Slovenly's third album doesn't quite pack the wiry power of its predecessor,
Thinking of Empire, but it is nonetheless a potent blend of the quintet's offbeat insightfulness and guitar majesty. The band takes a softer tack on
Riposte (the title meaning a quick, sharp return in speech or action), mixing acoustic guitars with their staple electric lines and succeeding spectacularly on the memorable instrumental "Emma," though songs like "Enormous Critics" (in which singer
Steve Anderson advises "Don't take yourself too seriously") still prick the skin with enough force to make goosebumps appear.
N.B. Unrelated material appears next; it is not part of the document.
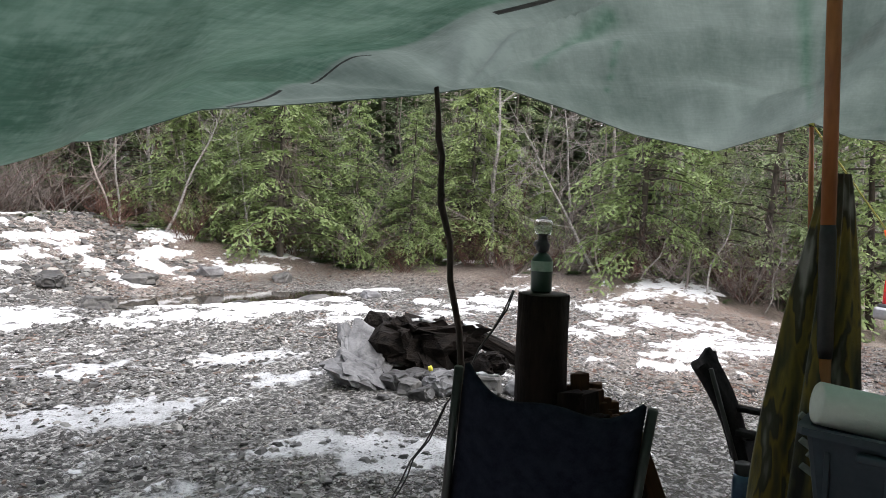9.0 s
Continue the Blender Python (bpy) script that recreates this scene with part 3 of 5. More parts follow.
def uv_of(x, y):
    u, v = np.meshgrid(np.linspace(0, 1, 201), np.linspace(0, 1, 201))
    p = tarp_surface(u, v)
    k = np.argmin((p[..., 0] - x) ** 2 + (p[..., 1] - y) ** 2)
    a, b = u.ravel()[k], v.ravel()[k]
    for _ in range(6):
        q, qa, qb = tarp_surface(a, b), tarp_surface(a + 1e-4, b), tarp_surface(a, b + 1e-4)
        J = np.array([(qa - q)[:2], (qb - q)[:2]]).T / 1e-4
        step = np.linalg.lstsq(J, np.array([x, y]) - q[:2], rcond=1e-3)[0]
        a, b = np.clip(a + np.clip(step[0], -0.02, 0.02), 0, 1), np.clip(b + np.clip(step[1], -0.02, 0.02), 0, 1)
    return a, b


SPLIT = [(3.72, 3.6), (3.45, 2.4), (3.25, 1.4), (3.05, 0.35), (2.2, -0.9), (0.6, -2.4), (-1.5, -4.0)]


def build_tarp():
    root = thing("tarp", Matrix(), "large green woven tarp strung over poles as a camp roof", "tarp")
    n = 360
    u, v = np.meshgrid(np.linspace(0, 1, n), np.linspace(0, 1, n))
    p = tarp_surface(u, v).reshape(-1, 3)
    idx = np.arange(n * n).reshape(n, n)
    quads = np.stack([idx[:-1, :-1], idx[:-1, 1:], idx[1:, 1:], idx[1:, :-1]], -1).reshape(-1, 4)
    sheet = from_arrays("sheet", p.tolist(), quads.tolist(), TARP, True)
    sx, sy = np.array(SPLIT).T
    over = smooth(0.02, -0.02, p[:, 0] - np.interp(-p[:, 1], -sy, sx))
    # dark streaks along folds and creases, blended into the same colour mask
    for (ax, ay), (bx, by), w in (((4.14, 1.55), (3.67, 1.04), 0.035), ((4.75, 0.23), (3.3, 0.29), 0.022), ((4.84, 0.16), (3.28, 0.19), 0.018), ((3.55, 2.9), (3.25, 2.1), 0.05), ((4.3, 1.2), (3.9, 1.05), 0.012)):
        d = np.array((bx - ax, by - ay))
        t = np.clip(((p[:, 0] - ax) * d[0] + (p[:, 1] - ay) * d[1]) / (d @ d), 0, 1)
        gap = np.hypot(p[:, 0] - ax - t * d[0], p[:, 1] - ay - t * d[1]) / (w * (0.35 + 0.9 * t))
        over = np.maximum(over, 0.9 * np.exp(-gap ** 2))
    sheet.data.attributes.new("layer_and_folds", "FLOAT", "POINT").data.foreach_set("value", over.astype(np.float32))
    solid = sheet.modifiers.new("thickness", "SOLIDIFY")
    solid.thickness, solid.offset = 0.002, 1
    sheet.parent = root
    # rolled hem all round
    for line in (LEFT, FAR, RIGHT, REAR):
        t = np.linspace(0, 1, 90)
        uv = {id(LEFT): (0 * t, t), id(RIGHT): (0 * t + 1, t), id(FAR): (t, 0 * t + 1), id(REAR): (t, 0 * t)}[id(line)]
        part("hem", tube_bm([Vector(q) for q in tarp_surface(*uv)], 0.005, 6), HEM, root)
    # sewn seams under the sheet
    for (ax, ay), (bx, by), w in (((3.12, 0.1), (5.70, -1.02), 0.024), ((2.1, -0.44), (4.72, -2.84), 0.042), ((3.07, 0.6), (3.25, 1.4), 0.045), ((3.38, 2.1), (3.48, 2.55), 0.015), ((3.53, 2.8), (3.66, 3.35), 0.025)):
        c = []
        for t in np.linspace(0, 1, 60):
            x, y = ax + (bx - ax) * t, ay + (by - ay) * t
            c.append((x, y, p[np.hypot(p[:, 0] - x, p[:, 1] - y) < 0.06, 2].min()))
        c = np.array(c)
        low = c[:, 2].copy()
        for _ in range(60 if w > 0.04 else 14):
            c[1:-1] = (c[:-2] + c[1:-1] + c[2:]) / 3
        c[:, 2] = np.minimum(c[:, 2], low) if w < 0.04 else c[:, 2] - 0.02
        bm = bmesh.new()
        rows = []
        for k, q in enumerate(c):
            d = Vector(c[min(k + 1, 59)] - c[max(k - 1, 0)])
            side = d.cross(Vector((0, 0, 1))).normalized() * w / 2
            q = Vector(q) - Vector((0, 0, 0.012))
            rows.append((bm.verts.new(q - side), bm.verts.new(q + side)))
        for a, b in zip(rows, rows[1:]):
            bm.faces.new((a[0], a[1], b[1], b[0]))
        part("seam", bm, SEAM, root, "dark sewn seam tape")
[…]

Riposte is the first indication that
Slovenly was beginning to be drawn to longer, more abstract washes of sound -- an approach that would manifest itself on the two efforts that would follow, 1989's
We Shoot for the Moon and 1992's
Highway to Hanno's -- but their still-strong attraction to the straightforward art-punk of bands like
Wire keeps the record from slipping down the hill of indifference. The tangling guitars of songs like "The Way Untruths Are," "Not Mobile," and the record's highlight, the stinging "Prejudice," make this album a close second to
Thinking of Empire within the
Slovenly canon, and a must-own for serious fans of 1980s indie guitar scholars.